While the current economic volatility plays the most part in scaring global investors away, another factor to consider is that a lot of products in the region are developed with a localised approach with a non-existent global appeal, which can make global investors a bit skittish, argues Mohamed Masry, founder of Egyptian AI startup Tactful AI.
“If there's a foreigner investor looking to expand to the region, they would definitely buy an existing company with existing operations. But if they are looking to buy a technology that can be deployed to other markets beyond the region, localisation of [the product market fit] remains a huge barrier in the way of getting regional startups acquired. Going forward, there will be startups cracking that glass ceiling," he says. "Moreover, there are still some region-specific complications related to investment laws that can make investors wary.”
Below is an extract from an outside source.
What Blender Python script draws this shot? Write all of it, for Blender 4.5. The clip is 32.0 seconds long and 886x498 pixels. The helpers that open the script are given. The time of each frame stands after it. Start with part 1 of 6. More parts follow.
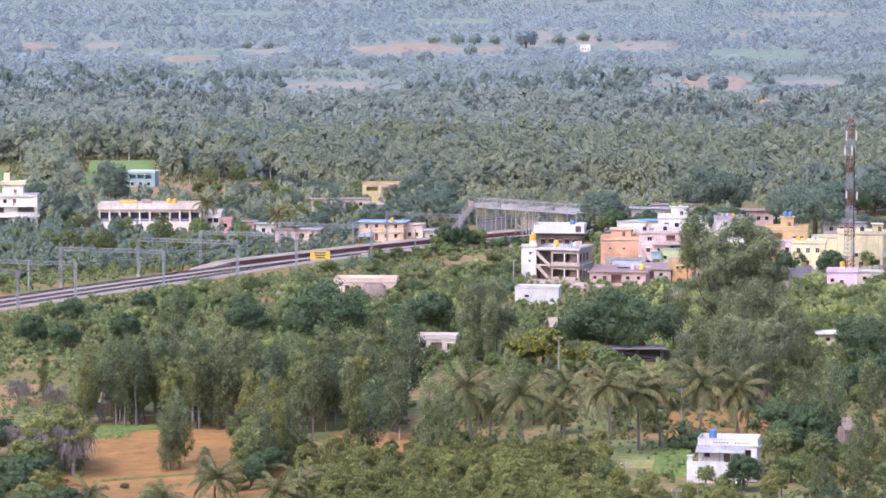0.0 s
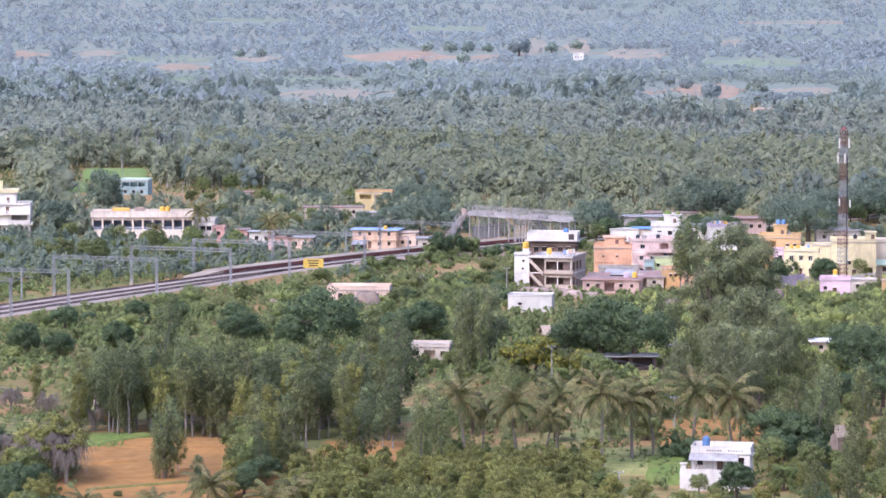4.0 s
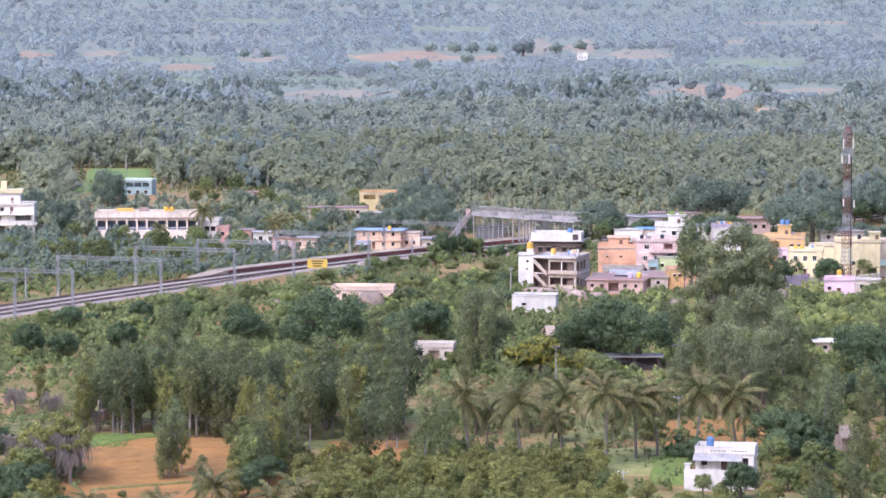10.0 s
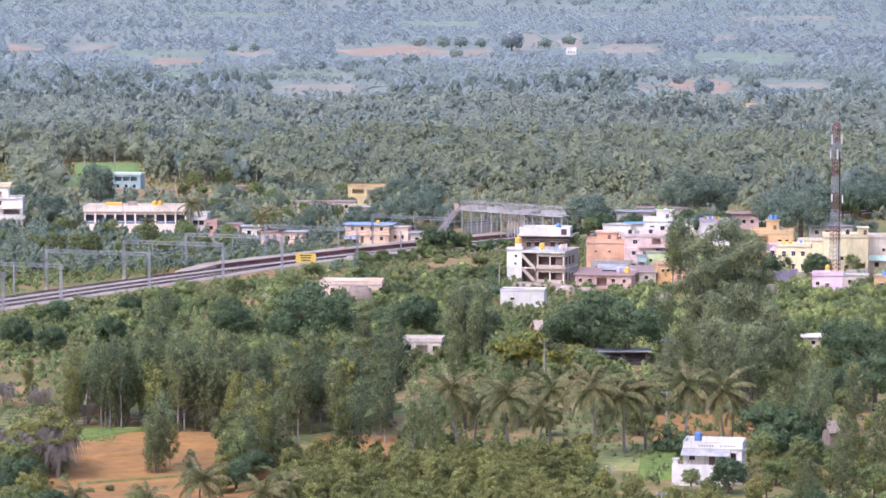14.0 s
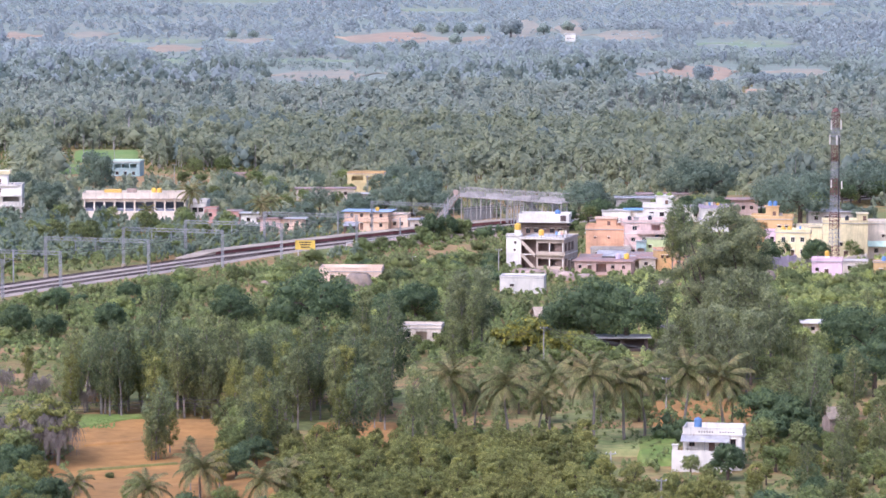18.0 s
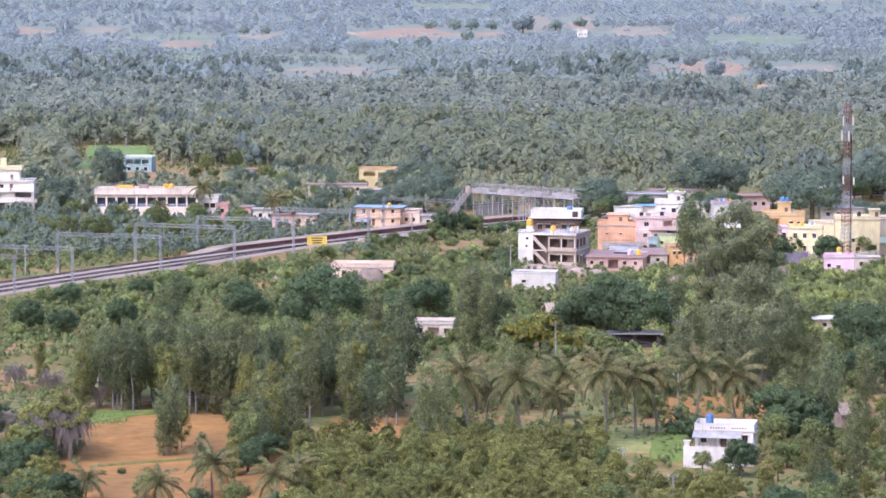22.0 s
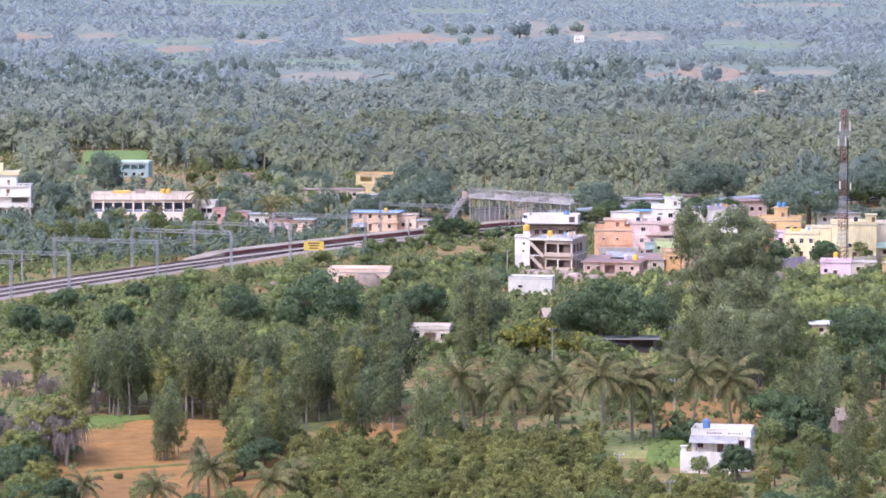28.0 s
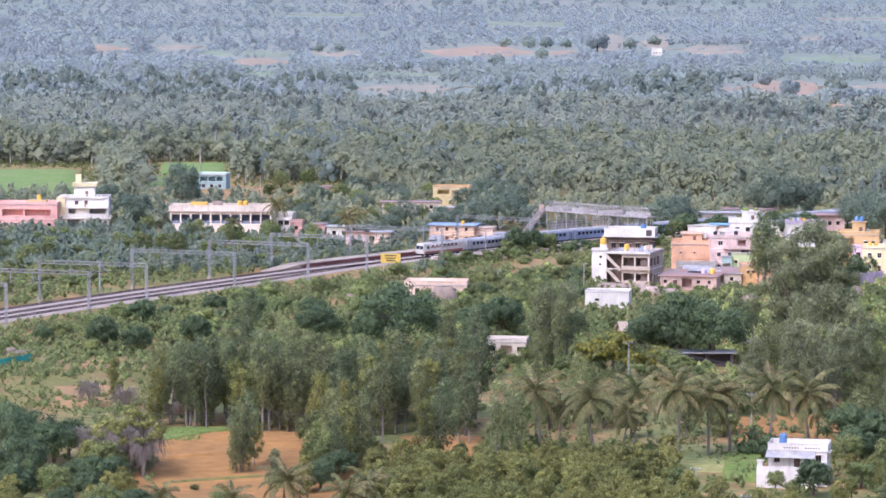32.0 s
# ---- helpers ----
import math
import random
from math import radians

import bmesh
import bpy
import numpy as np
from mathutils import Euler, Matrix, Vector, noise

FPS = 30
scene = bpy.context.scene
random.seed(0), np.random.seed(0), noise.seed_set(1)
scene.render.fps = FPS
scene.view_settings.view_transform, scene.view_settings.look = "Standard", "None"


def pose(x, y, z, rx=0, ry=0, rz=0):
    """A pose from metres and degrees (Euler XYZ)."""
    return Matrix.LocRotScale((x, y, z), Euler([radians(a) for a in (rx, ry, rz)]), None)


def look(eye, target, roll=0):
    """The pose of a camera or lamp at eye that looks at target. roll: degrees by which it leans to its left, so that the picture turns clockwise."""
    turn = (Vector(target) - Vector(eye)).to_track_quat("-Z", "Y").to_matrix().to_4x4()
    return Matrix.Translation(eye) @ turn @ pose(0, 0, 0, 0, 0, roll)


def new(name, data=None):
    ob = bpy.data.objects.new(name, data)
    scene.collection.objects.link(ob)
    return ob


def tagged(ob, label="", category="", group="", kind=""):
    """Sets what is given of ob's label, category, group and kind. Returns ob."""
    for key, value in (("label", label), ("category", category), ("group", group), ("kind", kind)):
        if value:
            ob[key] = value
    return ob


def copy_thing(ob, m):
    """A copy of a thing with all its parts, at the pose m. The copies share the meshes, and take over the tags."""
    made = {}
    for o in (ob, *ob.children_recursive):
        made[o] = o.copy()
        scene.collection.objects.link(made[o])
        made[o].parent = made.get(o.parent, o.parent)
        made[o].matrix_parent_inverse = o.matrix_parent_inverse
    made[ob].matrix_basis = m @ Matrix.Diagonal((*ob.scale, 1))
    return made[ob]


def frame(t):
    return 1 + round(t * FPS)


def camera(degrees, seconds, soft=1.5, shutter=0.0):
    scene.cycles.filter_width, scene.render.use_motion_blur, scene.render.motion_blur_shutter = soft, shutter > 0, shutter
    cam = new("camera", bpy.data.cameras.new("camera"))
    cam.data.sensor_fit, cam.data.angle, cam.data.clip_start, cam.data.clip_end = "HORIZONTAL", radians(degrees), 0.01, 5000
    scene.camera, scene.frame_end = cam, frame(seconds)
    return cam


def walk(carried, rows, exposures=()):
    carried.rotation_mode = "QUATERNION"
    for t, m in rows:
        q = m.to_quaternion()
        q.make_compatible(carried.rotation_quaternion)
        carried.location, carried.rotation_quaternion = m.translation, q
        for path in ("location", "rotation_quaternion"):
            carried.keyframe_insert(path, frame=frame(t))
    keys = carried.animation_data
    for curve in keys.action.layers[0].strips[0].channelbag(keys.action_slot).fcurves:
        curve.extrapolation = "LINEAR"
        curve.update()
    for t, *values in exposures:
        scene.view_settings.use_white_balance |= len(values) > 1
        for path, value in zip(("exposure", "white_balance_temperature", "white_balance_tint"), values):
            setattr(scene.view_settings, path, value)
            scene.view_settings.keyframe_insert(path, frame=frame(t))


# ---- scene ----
import itertools

# ---- camera ----
cam = camera(15.45, 32.0, soft=1.6)
EYE = (0.0, 0.0, 80.0)
# seconds and the turn of the hand-held camera, in degrees
WAY = [
    (0, 85.109, 0.002, 0.168), (0.5, 85.197, 0.026, 0.162), (1, 85.228, -0.032, 0.129),
    (1.5, 85.218, -0.023, 0.075), (2, 85.168, -0.045, 0.054), (2.5, 85.133, -0.075, 0.056),
    (3, 85.151, -0.017, 0.050), (3.5, 85.199, 0.006, 0.043), (5.5, 85.319, -0.048, 0.069),
    (6, 85.304, -0.026, 0.078), (6.5, 85.333, 0.035, 0.087), (7, 85.392, 0.007, 0.110),
    (7.5, 85.381, 0.026, 0.133), (8, 85.369, 0.032, 0.160), (8.5, 85.378, -0.016, 0.146),
    (9, 85.319, -0.078, 0.134), (9.5, 85.243, -0.109, 0.126), (10, 85.252, 0.005, 0.118),
    (10.5, 85.277, 0.019, 0.107), (11, 85.303, -0.064, 0.088), (11.5, 85.333, -0.065, 0.080),
    (12, 85.329, -0.137, 0.080), (12.5, 85.241, -0.089, 0.049), (13, 85.180, -0.052, -0.002),
    (13.5, 85.170, -0.054, -0.023), (14, 85.157, -0.109, -0.076), (14.5, 85.096, -0.127, -0.140),
    (16.5, 84.919, 0.024, -0.183), (17, 84.910, -0.022, -0.146), (17.5, 84.915, -0.027, -0.130),
    (18, 84.922, -0.007, -0.095), (18.5, 84.895, -0.029, -0.033), (19, 84.849, -0.000, 0.000),
    (19.5, 84.849, -0.009, 0.041), (20, 84.865, 0.004, 0.060), (20.5, 84.893, 0.028, 0.086),
    (21, 84.924, 0.045, 0.104), (21.5, 84.906, -0.078, 0.120), (22, 84.849, -0.023, 0.115),
    (22.5, 84.863, -0.008, 0.112), (23, 84.906, 0.057, 0.094), (23.5, 84.966, 0.072, 0.056),
    (24, 85.005, 0.097, 0.023), (24.5, 84.982, 0.050, -0.017), (25, 84.954, 0.035, -0.017),
    (25.5, 84.924, 0.034, -0.017), (27.5, 84.964, -0.027, 0.054), (28, 84.940, -0.028, 0.058),
    (28.5, 84.955, 0.008, 0.075), (29, 84.955, -0.030, 0.114), (29.5, 84.978, -0.107, 0.226),
    (30, 84.981, -0.251, 0.380), (30.5, 84.989, -0.191, 0.576),
    (31, 85.054, -0.237, 0.846), (31.5, 85.137, -0.180, 1.125), (32, 85.163, -0.161, 1.421),
]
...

In May last year, Tactful AI was acquired by Belgium-based Dstny Group. The deal has enabled Dstny to benefit from the startup's AI capabilities while helping Tactful AI reach a wider clientele across Europe.
"From the buyer's perspective, there was a synergy in terms of product vision that accelerated the decision. We both look to build a technology with a fresh view on how AI is used in customer engagement. They have a strong vision of the product and its future," Masry adds. "The progress made with our product in terms of technology and team is going to cut short years of research and development (R&D) effort from the side of the buyer. It was an easy choice for Dstny to acquire us as opposed to recreating all this from scratch."
Another big highlight of M&A activity last year has been the increased appetite of startups to scale across borders by acquiring similar-sized counterparts in global markets including Europe, US and Africa.
As many as 11 startups have purchased global businesses in 2022, with Turkey-based startups, in particular, being popular targets for regional startups.
The count excludes SWVL's acquisition of Volt Lines and Zeelo, which were revoked in January 2023.